## Problem statement
Give the listing again character for character, but drop the images.

## Data segment

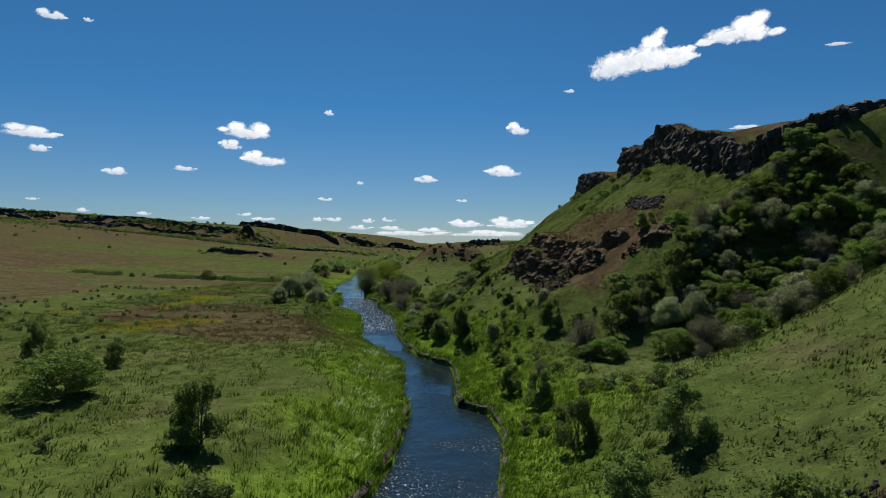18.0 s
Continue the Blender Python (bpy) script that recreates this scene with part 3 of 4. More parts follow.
# ---- plants ----
def tube(path, r0, r1, sides=5):
    """A tapered stem along points: vertices and quads."""
    path = np.asarray(path, float)
    n = len(path)
    t = np.gradient(path, axis=0)
    t /= np.linalg.norm(t, axis=1)[:, None] + 1e-9
    a = np.cross(t, (0.3, 0.9, 0.1))
    a /= np.linalg.norm(a, axis=1)[:, None] + 1e-9
    b = np.cross(t, a)
    ang = np.arange(sides) / sides * 2 * np.pi
    rad = np.linspace(r0, r1, n)[:, None, None]
    v = path[:, None] + rad * (np.cos(ang)[None, :, None] * a[:, None] + np.sin(ang)[None, :, None] * b[:, None])
    i = np.arange(n * sides).reshape(n, sides)
    f = np.stack([i[:-1], np.roll(i[:-1], -1, 1), np.roll(i[1:], -1, 1), i[1:]], -1).reshape(-1, 4)
    return v.reshape(-1, 3), f


def joined(pieces):
    vs, fs, n = [], [], 0
    for v, f in pieces:
        vs.append(v)
        fs.append(f + n)
        n += len(v)
    return np.concatenate(vs), np.concatenate(fs)


def leaf_cards(centres, size, rng, long=1.6, droop=0.0, fold=True):
    """Small leaves at the centres, folded along the middle or, where seen from afar, single blades."""
    n = len(centres)
    a = rng.normal(size=(n, 3))
    a[:, 2] = a[:, 2] * 0.6 - droop
    a /= np.linalg.norm(a, axis=1)[:, None]
    b = np.cross(a, rng.normal(size=(n, 3)))
    b /= np.linalg.norm(b, axis=1)[:, None]
    c = np.cross(a, b)
    s = (size * rng.uniform(0.6, 1.35, n))[:, None]
    p0, p2 = centres - a * s * long / 2, centres + a * s * long / 2
    p1, p3 = centres + b * s / 2 + c * s * 0.12, centres - b * s / 2 + c * s * 0.12
    if not fold:
        verts = np.stack([p0 + b * s / 2, p0 - b * s / 2, p2], 1).reshape(-1, 3)
        return verts, np.arange(3 * n).reshape(-1, 3)
    verts = np.stack([p0, p1, p2, p3], 1).reshape(-1, 3)
    i = np.arange(n)[:, None] * 4
    return verts, np.concatenate([i + (0, 1, 2), i + (0, 2, 3)])


def shrub_proto(name, kind, high, wide, seed, leaves, size, stems=9, lobes=26, upright=0.5, blossom=0.0, twigs=0, label="", hollow=0.55):
    """A many-stemmed shrub: bent stems from one root, lobes of leaves of uneven size round their tips."""
    rng = np.random.default_rng(seed)
    root = new(name)
    root.empty_display_size = 0.3
    lob, rad = [], []
    for _ in range(lobes):
        th, u = rng.uniform(0, 2 * np.pi), rng.uniform(0.02, 1) ** 0.7
        el = rng.uniform(0.08, 1.0)
        rr = wide / 2 * (0.35 + 0.65 * u) * np.sqrt(max(0.05, 1 - (el * 0.95) ** (1.4 + upright)))
        lob.append((rr * np.cos(th), rr * np.sin(th), high * (0.1 + 0.80 * el) * rng.uniform(0.82, 1.08)))
        rad.append(wide * rng.uniform(0.08, 0.17))
    lob, rad = np.array(lob), np.array(rad)
    pieces = []
    for n, tip in enumerate(lob[: max(stems, twigs)] if twigs else lob[:stems]):
        s = np.linspace(0, 1, 5)[:, None]
        foot = np.array([rng.normal(0, 0.05 * wide), rng.normal(0, 0.05 * wide), -0.15])
        mid = foot * 0.4 + tip * np.array([0.45, 0.45, 0.62]) + rng.normal(0, 0.05 * wide, 3)
        path = (1 - s) ** 2 * foot + 2 * s * (1 - s) * mid + s**2 * tip
        thick = 0.016 * high + 0.012
        pieces.append(tube(path, thick * rng.uniform(0.7, 1.2), 0.008, 4))
        for _ in range(6 if twigs else 2):
            k = rng.integers(2, 5)
            out = path[k] + rng.normal(0, 0.14 * wide, 3) + (0, 0, 0.1 * high)
            pieces.append(tube(np.linspace(path[k], out, 3) + rng.normal(0, 0.02, (3, 3)), 0.014, 0.005, 3))
    v, f = joined(pieces)
    child("trunk", mesh_of("trunk", v, f, BARK, True), root, "many-stemmed grey-brown trunk")
    pick = rng.choice(len(lob), leaves, p=rad**2 / (rad**2).sum())
    d = rng.normal(size=(leaves, 3))
    d /= np.linalg.norm(d, axis=1)[:, None]
    r = rad[pick] * rng.uniform(hollow**3, 1.25, leaves) ** (1 / 3)
    c = lob[pick] + d * r[:, None] * (1, 1, 0.85)
    c[:, 2] = np.maximum(c[:, 2], 0.05)
    v, f = leaf_cards(c, size, rng, fold=kind in ("pale", "willow"))
    child("crown", mesh_of("crown", v, f, LEAF[kind]), root)
    if blossom:
        m = int(leaves * blossom)
        up = rng.choice(leaves, m, p=(c[:, 2] + 0.2) / (c[:, 2] + 0.2).sum())
        v, f = leaf_cards(c[up] + d[up] * 0.07 + (0, 0, 0.03), size * 0.85, rng, 1.1)
        child("blossom", mesh_of("blossom", v, f, PETAL), root, "creamy white blossom")
    tagged(root, label, "shrub")
    root["wide"], root["high"] = wide, high
    return root


PROTO = {
    "dark": [shrub_proto("shrub", "dark", 3.2, 3.4, 11 + i, 9000, 0.088, lobes=28 + 3 * i, upright=0.3 * i,
                         label="dense dark green shrub standing in the creekside meadow") for i in range(3)],
    "green": [shrub_proto("alder_bush", "green", 3.5, 3.6, 31 + i, 9000, 0.088, lobes=32,
                          label="leafy fresh green shrub on the grassy bank") for i in range(2)],
    "pale": [shrub_proto("hawthorn_bush", "pale", 4.4, 5.0, 41 + i, 15000, 0.090, lobes=60, blossom=0.30, stems=11,
                         label="round hawthorn bush dusted with white blossom in grass") for i in range(2)],
    "blossom": [shrub_proto("hawthorn_bush", "pale", 3.7, 4.4, 51, 12000, 0.090, lobes=52, blossom=0.45, stems=11,
                            label="round hawthorn bush covered in white blossom in grass")],
    "bare": [shrub_proto("thicket_bush", "bare", 4.6, 4.5, 61, 7000, 0.062, lobes=60, twigs=60, upright=0.5,
                         label="brown-grey twiggy bush with few leaves on the bank", hollow=0.1)],
    "willow": [shrub_proto("willow_tree", "willow", 6.4, 8.6, 71, 12000, 0.085, lobes=90, twigs=84, upright=0.0,
                           label="spreading willow with bare arching limbs leaning over water", hollow=0.1)],
    "yellow": [shrub_proto("willow_bush", "yellow", 6.5, 10.0, 81, 14000, 0.115, lobes=64, upright=0.6,
                           label="broad yellow-green young willow by the creek")],
    "juniper": [shrub_proto("shrub", "juniper", 4.3, 3.4, 91, 7000, 0.085, lobes=20, upright=1.2,
                            label="tall dark green shrub on the hillside")],
    "spread": [shrub_proto("small_tree", "dark", 2.3, 3.4, 95, 1500, 0.12, lobes=16, upright=2.5,
                           label="low flat-topped dark green tree in the meadow")],
    "sage": [shrub_proto("sagebrush", "sage", 0.9, 1.3, 97 + i, 420, 0.08, stems=5, lobes=12,
                         label="grey-green sagebrush clump in short grass") for i in range(2)],
}
for protos in PROTO.values():
    for p in protos:
        p.location = (0, -230, ground_at(0, -230) - 0)
used, SHRUBS = {}, []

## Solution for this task
18.0 s
Continue the Blender Python (bpy) script that recreates this scene with part 3 of 4. More parts follow.
# ---- plants ----
def tube(path, r0, r1, sides=5):
    """A tapered stem along points: vertices and quads."""
    path = np.asarray(path, float)
    n = len(path)
    t = np.gradient(path, axis=0)
    t /= np.linalg.norm(t, axis=1)[:, None] + 1e-9
    a = np.cross(t, (0.3, 0.9, 0.1))
    a /= np.linalg.norm(a, axis=1)[:, None] + 1e-9
    b = np.cross(t, a)
    ang = np.arange(sides) / sides * 2 * np.pi
    rad = np.linspace(r0, r1, n)[:, None, None]
    v = path[:, None] + rad * (np.cos(ang)[None, :, None] * a[:, None] + np.sin(ang)[None, :, None] * b[:, None])
    i = np.arange(n * sides).reshape(n, sides)
    f = np.stack([i[:-1], np.roll(i[:-1], -1, 1), np.roll(i[1:], -1, 1), i[1:]], -1).reshape(-1, 4)
    return v.reshape(-1, 3), f


def joined(pieces):
    vs, fs, n = [], [], 0
    for v, f in pieces:
        vs.append(v)
        fs.append(f + n)
        n += len(v)
    return np.concatenate(vs), np.concatenate(fs)


def leaf_cards(centres, size, rng, long=1.6, droop=0.0, fold=True):
    """Small leaves at the centres, folded along the middle or, where seen from afar, single blades."""
    n = len(centres)
    a = rng.normal(size=(n, 3))
    a[:, 2] = a[:, 2] * 0.6 - droop
    a /= np.linalg.norm(a, axis=1)[:, None]
    b = np.cross(a, rng.normal(size=(n, 3)))
    b /= np.linalg.norm(b, axis=1)[:, None]
    c = np.cross(a, b)
    s = (size * rng.uniform(0.6, 1.35, n))[:, None]
    p0, p2 = centres - a * s * long / 2, centres + a * s * long / 2
    p1, p3 = centres + b * s / 2 + c * s * 0.12, centres - b * s / 2 + c * s * 0.12
    if not fold:
        verts = np.stack([p0 + b * s / 2, p0 - b * s / 2, p2], 1).reshape(-1, 3)
        return verts, np.arange(3 * n).reshape(-1, 3)
    verts = np.stack([p0, p1, p2, p3], 1).reshape(-1, 3)
    i = np.arange(n)[:, None] * 4
    return verts, np.concatenate([i + (0, 1, 2), i + (0, 2, 3)])


def shrub_proto(name, kind, high, wide, seed, leaves, size, stems=9, lobes=26, upright=0.5, blossom=0.0, twigs=0, label="", hollow=0.55):
    """A many-stemmed shrub: bent stems from one root, lobes of leaves of uneven size round their tips."""
    rng = np.random.default_rng(seed)
    root = new(name)
    root.empty_display_size = 0.3
    lob, rad = [], []
    for _ in range(lobes):
        th, u = rng.uniform(0, 2 * np.pi), rng.uniform(0.02, 1) ** 0.7
        el = rng.uniform(0.08, 1.0)
        rr = wide / 2 * (0.35 + 0.65 * u) * np.sqrt(max(0.05, 1 - (el * 0.95) ** (1.4 + upright)))
        lob.append((rr * np.cos(th), rr * np.sin(th), high * (0.1 + 0.80 * el) * rng.uniform(0.82, 1.08)))
        rad.append(wide * rng.uniform(0.08, 0.17))
    lob, rad = np.array(lob), np.array(rad)
    pieces = []
    for n, tip in enumerate(lob[: max(stems, twigs)] if twigs else lob[:stems]):
        s = np.linspace(0, 1, 5)[:, None]
        foot = np.array([rng.normal(0, 0.05 * wide), rng.normal(0, 0.05 * wide), -0.15])
        mid = foot * 0.4 + tip * np.array([0.45, 0.45, 0.62]) + rng.normal(0, 0.05 * wide, 3)
        path = (1 - s) ** 2 * foot + 2 * s * (1 - s) * mid + s**2 * tip
        thick = 0.016 * high + 0.012
        pieces.append(tube(path, thick * rng.uniform(0.7, 1.2), 0.008, 4))
        for _ in range(6 if twigs else 2):
            k = rng.integers(2, 5)
            out = path[k] + rng.normal(0, 0.14 * wide, 3) + (0, 0, 0.1 * high)
            pieces.append(tube(np.linspace(path[k], out, 3) + rng.normal(0, 0.02, (3, 3)), 0.014, 0.005, 3))
    v, f = joined(pieces)
    child("trunk", mesh_of("trunk", v, f, BARK, True), root, "many-stemmed grey-brown trunk")
    pick = rng.choice(len(lob), leaves, p=rad**2 / (rad**2).sum())
    d = rng.normal(size=(leaves, 3))
    d /= np.linalg.norm(d, axis=1)[:, None]
    r = rad[pick] * rng.uniform(hollow**3, 1.25, leaves) ** (1 / 3)
    c = lob[pick] + d * r[:, None] * (1, 1, 0.85)
    c[:, 2] = np.maximum(c[:, 2], 0.05)
    v, f = leaf_cards(c, size, rng, fold=kind in ("pale", "willow"))
    child("crown", mesh_of("crown", v, f, LEAF[kind]), root)
    if blossom:
        m = int(leaves * blossom)
        up = rng.choice(leaves, m, p=(c[:, 2] + 0.2) / (c[:, 2] + 0.2).sum())
        v, f = leaf_cards(c[up] + d[up] * 0.07 + (0, 0, 0.03), size * 0.85, rng, 1.1)
        child("blossom", mesh_of("blossom", v, f, PETAL), root, "creamy white blossom")
    tagged(root, label, "shrub")
    root["wide"], root["high"] = wide, high
    return root


PROTO = {
    "dark": [shrub_proto("shrub", "dark", 3.2, 3.4, 11 + i, 9000, 0.088, lobes=28 + 3 * i, upright=0.3 * i,
                         label="dense dark green shrub standing in the creekside meadow") for i in range(3)],
    "green": [shrub_proto("alder_bush", "green", 3.5, 3.6, 31 + i, 9000, 0.088, lobes=32,
                          label="leafy fresh green shrub on the grassy bank") for i in range(2)],
    "pale": [shrub_proto("hawthorn_bush", "pale", 4.4, 5.0, 41 + i, 15000, 0.090, lobes=60, blossom=0.30, stems=11,
                         label="round hawthorn bush dusted with white blossom in grass") for i in range(2)],
    "blossom": [shrub_proto("hawthorn_bush", "pale", 3.7, 4.4, 51, 12000, 0.090, lobes=52, blossom=0.45, stems=11,
                            label="round hawthorn bush covered in white blossom in grass")],
    "bare": [shrub_proto("thicket_bush", "bare", 4.6, 4.5, 61, 7000, 0.062, lobes=60, twigs=60, upright=0.5,
                         label="brown-grey twiggy bush with few leaves on the bank", hollow=0.1)],
    "willow": [shrub_proto("willow_tree", "willow", 6.4, 8.6, 71, 12000, 0.085, lobes=90, twigs=84, upright=0.0,
                           label="spreading willow with bare arching limbs leaning over water", hollow=0.1)],
    "yellow": [shrub_proto("willow_bush", "yellow", 6.5, 10.0, 81, 14000, 0.115, lobes=64, upright=0.6,
                           label="broad yellow-green young willow by the creek")],
    "juniper": [shrub_proto("shrub", "juniper", 4.3, 3.4, 91, 7000, 0.085, lobes=20, upright=1.2,
                            label="tall dark green shrub on the hillside")],
    "spread": [shrub_proto("small_tree", "dark", 2.3, 3.4, 95, 1500, 0.12, lobes=16, upright=2.5,
                           label="low flat-topped dark green tree in the meadow")],
    "sage": [shrub_proto("sagebrush", "sage", 0.9, 1.3, 97 + i, 420, 0.08, stems=5, lobes=12,
                         label="grey-green sagebrush clump in short grass") for i in range(2)],
}
for protos in PROTO.values():
    for p in protos:
        p.location = (0, -230, ground_at(0, -230) - 0)
used, SHRUBS = {}, []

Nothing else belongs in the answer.